• **WORK REQUIRED**
Look through the material below. Copy every line with the string "path" in it.

• **DATA SHOWN**
####################
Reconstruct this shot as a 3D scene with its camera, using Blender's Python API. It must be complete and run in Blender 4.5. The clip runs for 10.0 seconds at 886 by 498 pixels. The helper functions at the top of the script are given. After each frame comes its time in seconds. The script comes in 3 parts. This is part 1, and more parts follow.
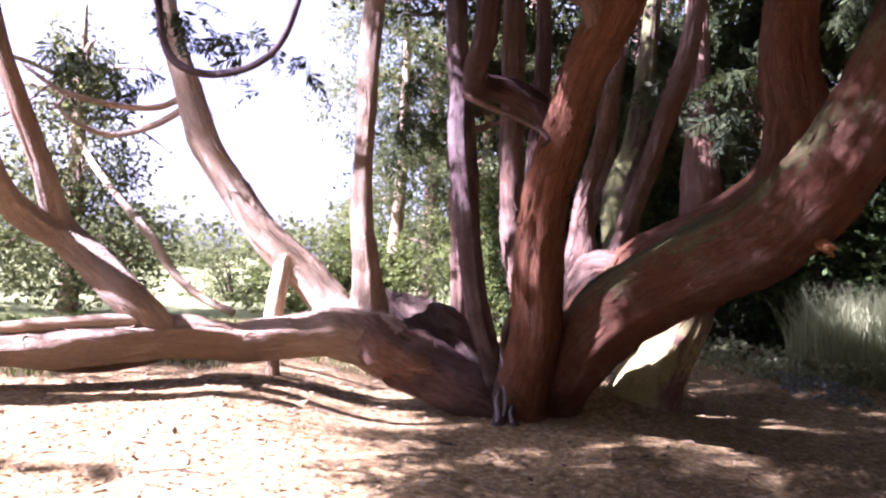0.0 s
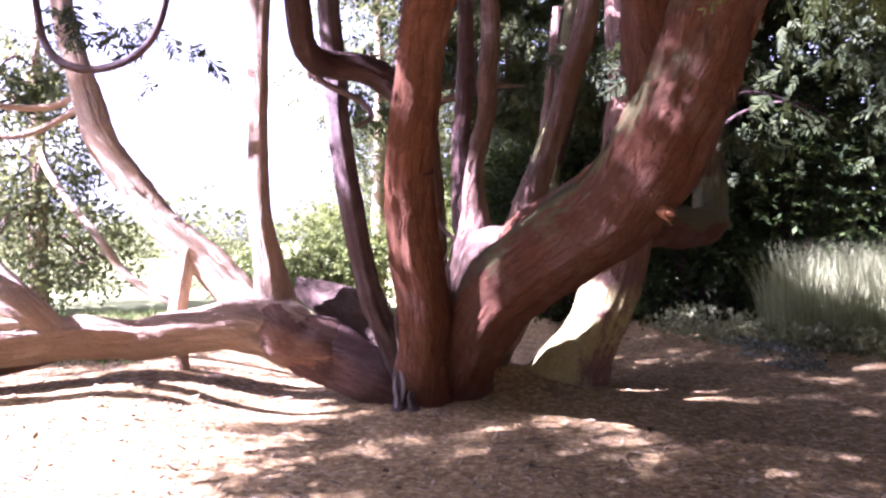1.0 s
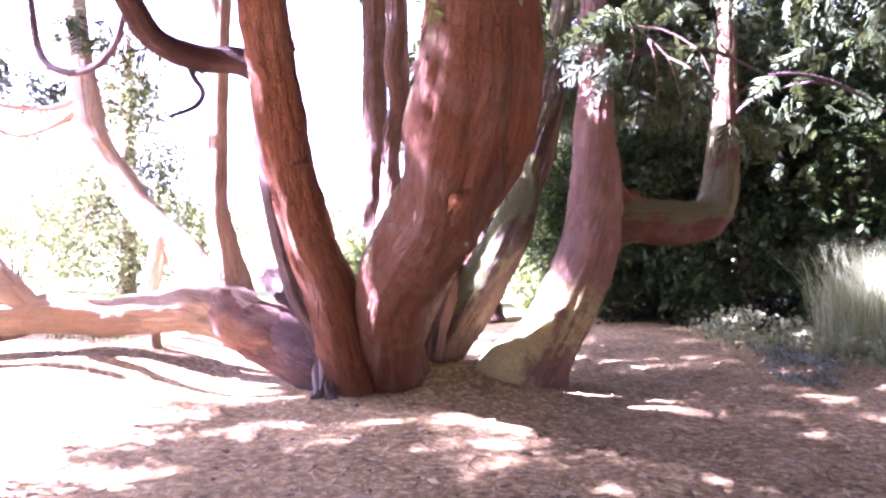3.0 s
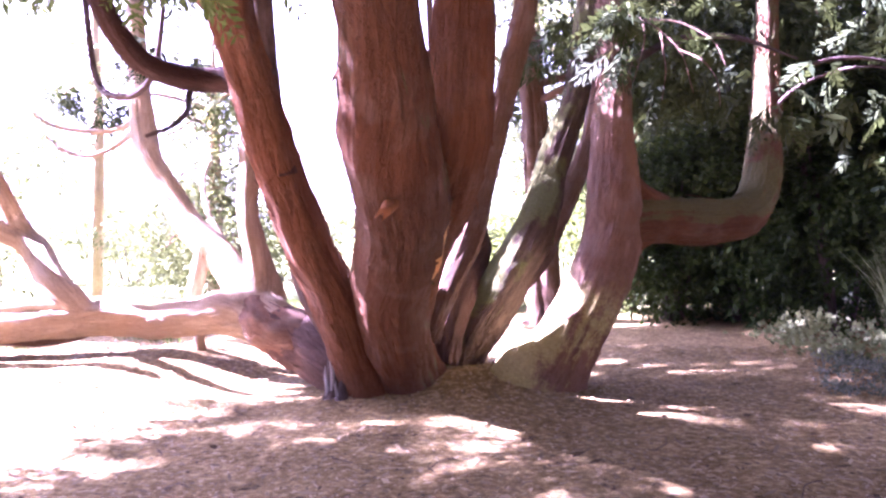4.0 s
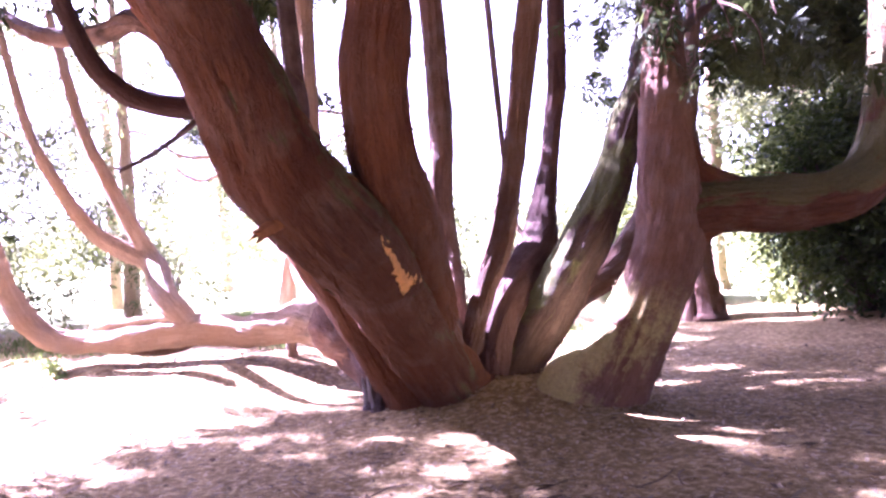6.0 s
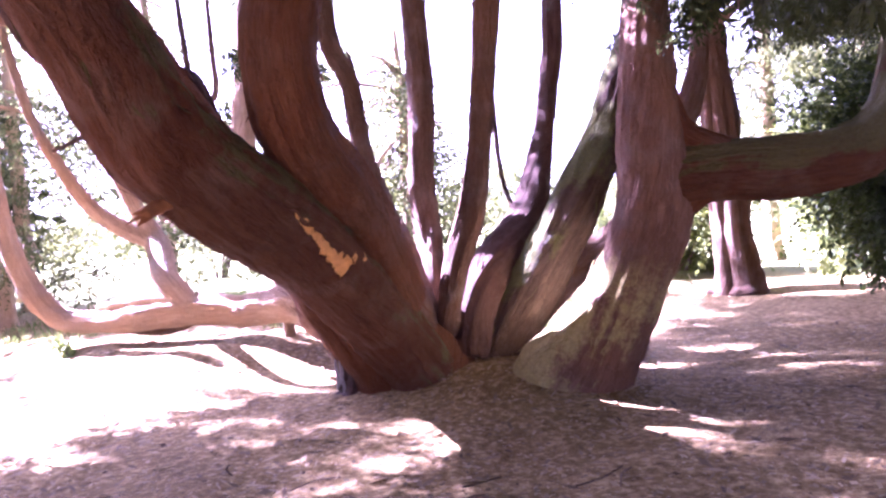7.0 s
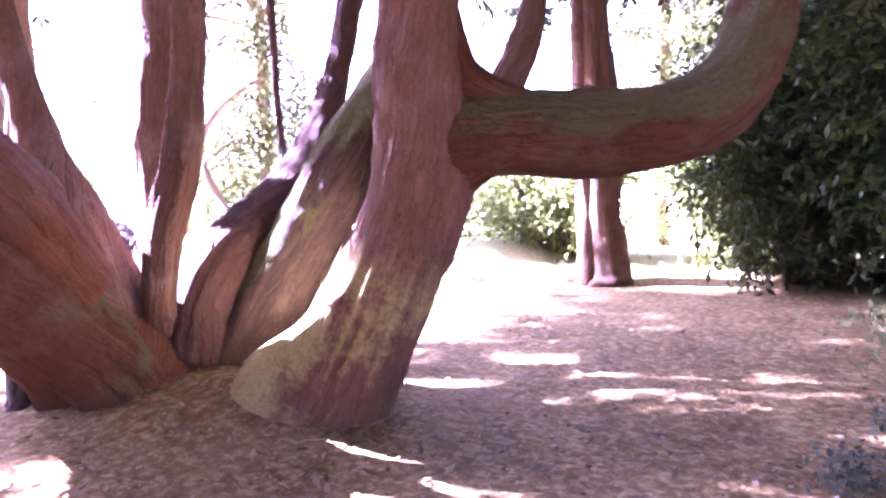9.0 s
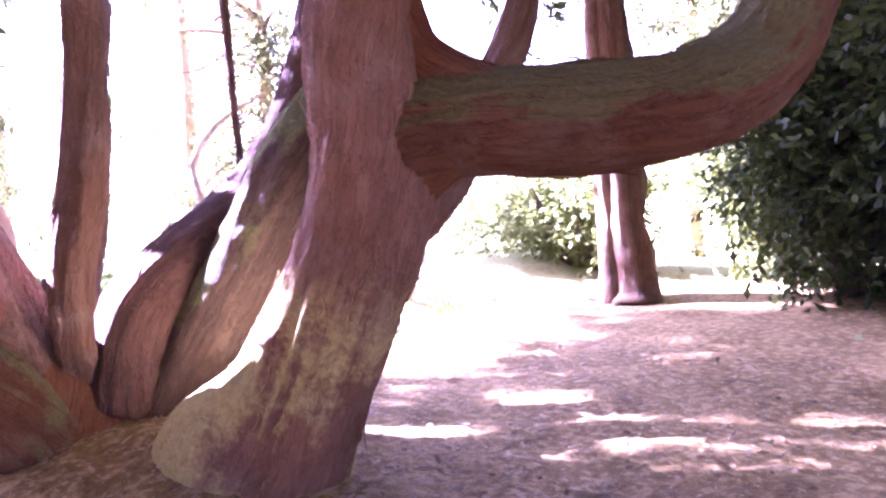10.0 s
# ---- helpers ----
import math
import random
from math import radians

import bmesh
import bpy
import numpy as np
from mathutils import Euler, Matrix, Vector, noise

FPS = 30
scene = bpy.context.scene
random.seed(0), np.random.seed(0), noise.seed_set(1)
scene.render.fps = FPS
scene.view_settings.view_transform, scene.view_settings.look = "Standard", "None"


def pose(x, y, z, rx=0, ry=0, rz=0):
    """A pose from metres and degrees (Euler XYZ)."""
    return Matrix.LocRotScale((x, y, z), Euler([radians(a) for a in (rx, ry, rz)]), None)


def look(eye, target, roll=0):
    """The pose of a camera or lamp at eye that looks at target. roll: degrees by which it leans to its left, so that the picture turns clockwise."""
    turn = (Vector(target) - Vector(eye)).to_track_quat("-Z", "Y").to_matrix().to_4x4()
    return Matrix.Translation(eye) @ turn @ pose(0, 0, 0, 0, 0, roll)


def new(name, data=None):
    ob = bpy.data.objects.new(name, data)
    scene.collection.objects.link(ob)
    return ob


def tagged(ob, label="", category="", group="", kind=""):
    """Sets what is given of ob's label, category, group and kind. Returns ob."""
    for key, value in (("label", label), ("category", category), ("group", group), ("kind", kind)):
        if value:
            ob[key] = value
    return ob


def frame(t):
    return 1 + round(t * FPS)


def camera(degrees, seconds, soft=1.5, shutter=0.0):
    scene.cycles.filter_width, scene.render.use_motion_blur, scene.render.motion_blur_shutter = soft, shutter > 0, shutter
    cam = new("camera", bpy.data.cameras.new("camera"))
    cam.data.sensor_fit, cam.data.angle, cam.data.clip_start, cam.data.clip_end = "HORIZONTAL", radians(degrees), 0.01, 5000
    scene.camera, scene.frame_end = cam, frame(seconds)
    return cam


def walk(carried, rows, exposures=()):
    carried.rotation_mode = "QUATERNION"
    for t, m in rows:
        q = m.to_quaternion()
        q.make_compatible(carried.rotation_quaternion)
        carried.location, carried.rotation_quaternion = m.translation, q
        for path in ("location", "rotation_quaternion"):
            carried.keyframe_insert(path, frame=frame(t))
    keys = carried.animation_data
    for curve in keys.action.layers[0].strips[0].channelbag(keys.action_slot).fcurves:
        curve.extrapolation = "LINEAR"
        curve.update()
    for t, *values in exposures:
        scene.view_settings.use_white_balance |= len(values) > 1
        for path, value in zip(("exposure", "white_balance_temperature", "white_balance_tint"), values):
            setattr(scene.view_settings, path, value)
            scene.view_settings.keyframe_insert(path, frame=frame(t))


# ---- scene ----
####################
• **EXERCISE RESPONSE**
        for path in ("location", "rotation_quaternion"):
            carried.keyframe_insert(path, frame=frame(t))
        for path, value in zip(("exposure", "white_balance_temperature", "white_balance_tint"), values):
            setattr(scene.view_settings, path, value)
            scene.view_settings.keyframe_insert(path, frame=frame(t))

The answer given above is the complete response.